If you want to play this on guitar, here’s a good tutorial, and here’s an even better one. As with John Lee Hooker‘s playing, the left hand part of this is not extremely difficult, but the right hand groove is subtle indeed, and it will take you many years of practice to get it to sound right.
There are a couple of distinctive “Robert Johnson-isms” in the guitar. He dresses up his tonic chords by alternating between the tonic A7 and the tonic diminished chord, Adim7. This is a very bluesy chord! It includes the minor third and flat fifth from the A blues scale. It also includes three of the four notes in D7. Johnson loves the sound of that flat fifth rubbing against the natural fifth, played on the open sixth string.
The other most obvious Robert Johnson-ism is the descending turnaround that ends the intro and each verse:
| A | A7/G | D/F# | Dm/F | E ...
The descending chromatic line has its own intrinsic pathos, but having the tonic ringing way up above it in the higher octave is what really makes this grab my heart.
The third verse, the one before the guitar solo, is especially striking. It starts at 1:17 with a break in the groove: “Now there ain’t but the one thing makes Mr Johnson drink.” There’s a measure each of A7 and Adim7, then two beats of each chord, then one beat of each chord. Then at 1:28, you expect Johnson to go to D7 for “Oh babe, my life won’t be the same.” But he doesn’t. Instead he plays a spidery riff on the minor pentatonic, and the only chord underneath it is a momentary A. Then he sings, “You break my heart” on something close to an E augmented triad with a strange displacement of the downbeat. You won’t hear Eric Clapton do any of that!
Robert Johnson also recorded an alternate take of “Kind Hearted Woman Blues.” It’s a minor third lower than the master take, which I guess means that he played it in open D with a capo on the fourth fret. There’s no solo, but there is an additional verse. It’s noteworthy that several of the odd phrase lengths are the same as in the master take, as is the strange soloing under the second phrase in the third verse.

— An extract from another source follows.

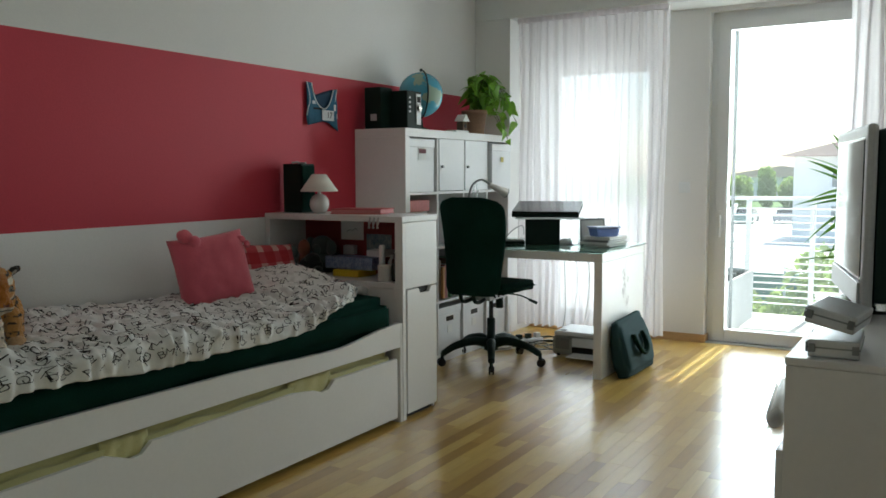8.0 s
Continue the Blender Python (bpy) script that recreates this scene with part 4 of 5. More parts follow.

When I was younger and less self-reflective, I performed this song onstage a few times, alone and with some bands. I thought I connected to its heartbroken lyrics. (I was hilariously mistaken.) I regularized the form, because even if I had wanted to follow Robert Johnson’s odd phrase lengths, I wouldn’t have been able to keep track of them. I’ve heard many people play this tune, and they all regularize the phrase lengths too. Part of me thinks that we should be trying harder, that we should respect Johnson’s choices for his own song, especially the ones that stayed consistent across takes. But then I think, why should we try to replicate his performance exactly? Shouldn’t we all be trying to sound like ourselves when we play the blues? And then another part of me thinks, yes, we should, and that means we shouldn’t be playing Robert Johnson songs at all. We should be writing our own songs, speaking to our own experiences. We could certainly be quoting and referring to Robert Johnson – those riffs are too good not to want to try out. But maybe we should let his recordings speak for themselves.